L’année 1984 est pour Sodano une année vécue dangereusement. A Santiago, dans la paroisse de San Francesco, on invoque la punition divine contre les tortionnaires d’Etat. Surpris, les militaires déclarent la guerre aux franges subversives de l’Eglise. Et remettent à Soldano un dossier à faire parvenir au Vatican, dans lequel ils se proclament sauveurs de la patrie.

Ensuite, éclate l’histoire des terroristes du Mir, de présumés killers du maire de Santiago Carlos Urzia, qui passant par les locaux de l’ambassade de France trouvent refuge dans les bureaux de la Nonciature. C’est une sale affaire pour Sodano. Même si le Vatican n’a pas signé la convention sur l’asile politique, des raisons humanitaires déconseillent de remettre les rebelles à un gouvernement qui ne donne aucune garantie sur la régularité d’un procès. Sodano demande à ce qu’un sauf-conduit soit remis aux quatre hommes . Les militaires se raidissent.

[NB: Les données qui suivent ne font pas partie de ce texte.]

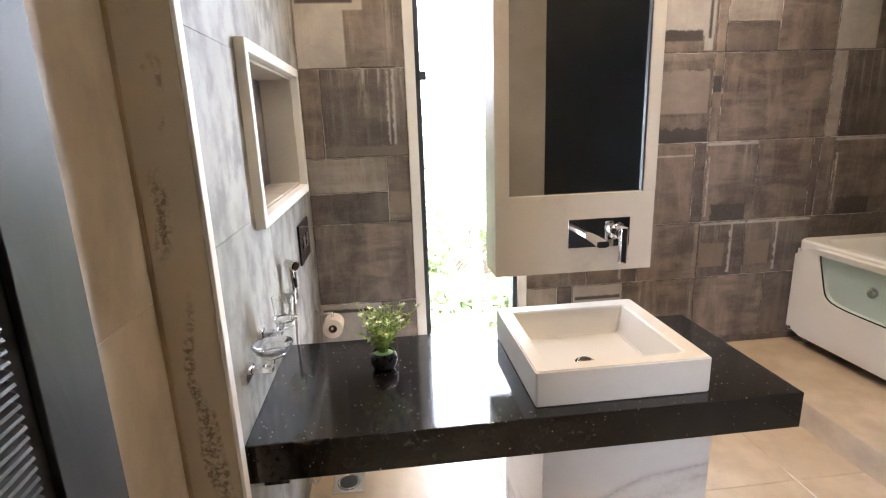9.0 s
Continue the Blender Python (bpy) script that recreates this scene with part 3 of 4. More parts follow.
# ---- the open door ----
def bathroom_door():
    """The leaf is laid out along y from its hinge edge, then swung a little past square."""
    hx, hy = 0.080, 1.150
    t = base("bathroom_door", hx, hy, 0.01, "open charcoal oak veneer door with grooves and ribbed inlays", "door")
    t.rotation_euler[2] = radians(3.45)
    xf, z0, z1 = hx, 0.010, 2.43
    Y = lambda d: hy + d
    ya, yb = Y(-0.043), Y(0.778)
    za, zb, zc = 1.432, 1.862, 2.283     # level grooves
    part("door_core", boxes((xf - 0.038, ya, z0, xf - 0.0095, yb, z1), bevel=0.001), M_DOORG, t)
    f0 = xf - 0.009
    leaf = lambda a, b, c, d, m=M_DOORH: part("panel", boxes((f0, Y(a), b, xf, Y(c), d), bevel=0.0018), m, t)
    leaf(-0.042, z0, 0.084, z1, M_DOOR)                     # hinge side
    leaf(0.657, z0, 0.777, z1, M_DOOR)                      # lock side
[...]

Et la colère de l’amiral José Toribio Merino Castro se déchaîne en direction de l’objectif principal : le pape, infaillible dans le domaine divin, faillible dans le domaine humain.

C’est un manque de courtoisie, voilà la réplique prudente de Sodano qui cependant tient
bon sur l’essentiel et demande pour la première fois une aide légale aux avocats de la Vicaria, institution qu’il a toujours perçue comme dangereusement étrangère à sa ligne politique. Il snobait souvent ses manifestations où intervenait tout le corps diplomatique. Et selon les récits qui circulaient dans les communautés ecclésiastiques, il aurait dissuadé un catholique torturé de solliciter l’intervention de la Vicaria. Dans le bras de fer, cette fois, c’est Pinochet qui cède.

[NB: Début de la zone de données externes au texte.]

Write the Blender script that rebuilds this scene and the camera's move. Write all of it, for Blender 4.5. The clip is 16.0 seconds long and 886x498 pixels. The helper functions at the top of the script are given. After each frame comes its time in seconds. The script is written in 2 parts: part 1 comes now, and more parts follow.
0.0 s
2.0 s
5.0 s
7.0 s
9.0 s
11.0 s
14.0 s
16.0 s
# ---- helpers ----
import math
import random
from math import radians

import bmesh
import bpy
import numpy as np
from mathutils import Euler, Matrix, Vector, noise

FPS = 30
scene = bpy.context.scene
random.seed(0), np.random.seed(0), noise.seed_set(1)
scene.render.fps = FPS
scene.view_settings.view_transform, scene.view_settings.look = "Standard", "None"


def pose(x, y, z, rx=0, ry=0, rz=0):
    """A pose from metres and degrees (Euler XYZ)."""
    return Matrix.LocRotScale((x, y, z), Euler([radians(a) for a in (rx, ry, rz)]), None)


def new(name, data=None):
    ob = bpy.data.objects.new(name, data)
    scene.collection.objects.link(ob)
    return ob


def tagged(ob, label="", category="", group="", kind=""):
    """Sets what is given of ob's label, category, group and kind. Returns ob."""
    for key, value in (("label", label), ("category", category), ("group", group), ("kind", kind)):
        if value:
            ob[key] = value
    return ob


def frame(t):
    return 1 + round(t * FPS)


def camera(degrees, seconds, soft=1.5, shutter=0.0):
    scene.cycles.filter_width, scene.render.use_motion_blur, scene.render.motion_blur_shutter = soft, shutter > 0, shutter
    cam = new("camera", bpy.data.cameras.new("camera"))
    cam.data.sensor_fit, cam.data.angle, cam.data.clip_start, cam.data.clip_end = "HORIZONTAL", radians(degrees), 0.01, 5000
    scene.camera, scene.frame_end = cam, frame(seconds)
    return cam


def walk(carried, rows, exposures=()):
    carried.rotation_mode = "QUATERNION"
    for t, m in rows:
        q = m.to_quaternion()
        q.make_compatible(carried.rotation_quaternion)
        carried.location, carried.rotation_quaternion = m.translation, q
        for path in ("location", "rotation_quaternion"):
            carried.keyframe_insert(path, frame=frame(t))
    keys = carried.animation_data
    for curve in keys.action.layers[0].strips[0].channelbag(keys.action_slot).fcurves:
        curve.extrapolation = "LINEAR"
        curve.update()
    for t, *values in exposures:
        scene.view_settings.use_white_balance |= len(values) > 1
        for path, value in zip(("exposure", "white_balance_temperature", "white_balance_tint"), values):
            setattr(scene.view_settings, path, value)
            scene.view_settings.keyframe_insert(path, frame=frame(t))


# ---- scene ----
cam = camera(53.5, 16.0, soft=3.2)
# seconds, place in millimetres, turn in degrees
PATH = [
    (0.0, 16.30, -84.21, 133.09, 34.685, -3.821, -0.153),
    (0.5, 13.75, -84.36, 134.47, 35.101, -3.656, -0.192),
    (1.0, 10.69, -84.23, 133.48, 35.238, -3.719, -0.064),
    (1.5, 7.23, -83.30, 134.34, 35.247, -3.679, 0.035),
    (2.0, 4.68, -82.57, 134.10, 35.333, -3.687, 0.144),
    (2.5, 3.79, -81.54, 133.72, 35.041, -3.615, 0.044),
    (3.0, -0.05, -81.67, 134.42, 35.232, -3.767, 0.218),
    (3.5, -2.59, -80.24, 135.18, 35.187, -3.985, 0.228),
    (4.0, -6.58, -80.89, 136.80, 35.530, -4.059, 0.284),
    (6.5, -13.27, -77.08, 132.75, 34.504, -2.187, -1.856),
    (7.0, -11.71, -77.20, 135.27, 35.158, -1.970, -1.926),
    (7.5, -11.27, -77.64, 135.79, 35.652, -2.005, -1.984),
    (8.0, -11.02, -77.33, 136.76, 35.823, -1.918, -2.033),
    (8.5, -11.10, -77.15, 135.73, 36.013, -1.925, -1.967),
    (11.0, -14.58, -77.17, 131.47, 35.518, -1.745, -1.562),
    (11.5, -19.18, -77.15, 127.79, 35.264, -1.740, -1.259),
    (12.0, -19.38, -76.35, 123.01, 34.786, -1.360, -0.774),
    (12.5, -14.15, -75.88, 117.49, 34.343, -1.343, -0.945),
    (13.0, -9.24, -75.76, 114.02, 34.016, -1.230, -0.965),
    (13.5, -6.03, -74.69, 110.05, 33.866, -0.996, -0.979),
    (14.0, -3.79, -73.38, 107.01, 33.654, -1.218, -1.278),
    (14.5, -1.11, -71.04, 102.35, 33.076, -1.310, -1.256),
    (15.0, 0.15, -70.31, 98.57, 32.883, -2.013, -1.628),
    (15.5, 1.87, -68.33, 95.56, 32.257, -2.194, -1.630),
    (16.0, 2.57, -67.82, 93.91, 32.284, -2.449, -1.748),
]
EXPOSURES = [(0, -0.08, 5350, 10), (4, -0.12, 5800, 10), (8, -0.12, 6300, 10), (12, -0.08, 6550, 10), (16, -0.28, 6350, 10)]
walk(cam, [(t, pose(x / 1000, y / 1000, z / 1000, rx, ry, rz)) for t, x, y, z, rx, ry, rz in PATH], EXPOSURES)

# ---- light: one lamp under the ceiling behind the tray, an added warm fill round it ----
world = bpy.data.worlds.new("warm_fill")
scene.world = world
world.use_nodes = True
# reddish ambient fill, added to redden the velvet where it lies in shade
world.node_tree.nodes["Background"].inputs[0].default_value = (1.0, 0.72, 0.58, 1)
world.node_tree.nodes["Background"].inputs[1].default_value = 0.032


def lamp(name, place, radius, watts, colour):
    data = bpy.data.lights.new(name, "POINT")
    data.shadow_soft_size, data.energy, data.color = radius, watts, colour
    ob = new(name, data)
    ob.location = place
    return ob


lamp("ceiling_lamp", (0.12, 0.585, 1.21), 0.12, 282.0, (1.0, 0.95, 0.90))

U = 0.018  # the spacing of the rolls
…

Après environ trois mois de bataille légale, les quatre guérilleros du Mir obtiennent le sauf-conduit et sautent sur un avion en direction de l’Equador. Mais Sodano n’en a pas fini avec les pièges. Le prêtre français Pierre Dubois, curé de La Victoria (quartier prolétaire de la capitale) et Carlos Camus, évêque de Linares, créent de nouveaux frottements avec le régime en lançant des anathèmes du haut de leur chaire.

En 1985, Sodano lance des appels (écoutés) pour la libération de Carmen Hales, activiste de l’opposition, séquestrée et frappée par des groupes d’extrême droite. Et entre sur la voie du conflit avec le gouvernement à cause des éditoriaux anti-Pinochet de la revue catholique "Mensaje". Mais après l’attentat manqué contre Pinochet en 1986, Sodano élabore une stratégie de la détente qui culmine avec la visite du pape à Santiago. Le nonce assure aux fidèles qui expriment leur indignation qu’il s’agit d’une mission exclusivement pastorale. Mais même si Wojtyla rencontre des membres de l’opposition, le clou du voyage est l’apparition au balcon présidentiel du souverain pontife aux côtés du dictateur. La Vicaria est en revanche à peine effleurée. Le pape salue ses dirigeants dans la cour d’en face, sans mettre les pieds dans les locaux.

Sodano quitte Santiago en juin 1988. Et en prenant congé, il se dit préoccupé pour "la situation actuelle du pays, parce que je vois qu’il n’y existe pas de profond respect des uns pour les autres". Cinq ans plus tard, à froid, c’est au dictateur qu’il réservera la marque de son respect.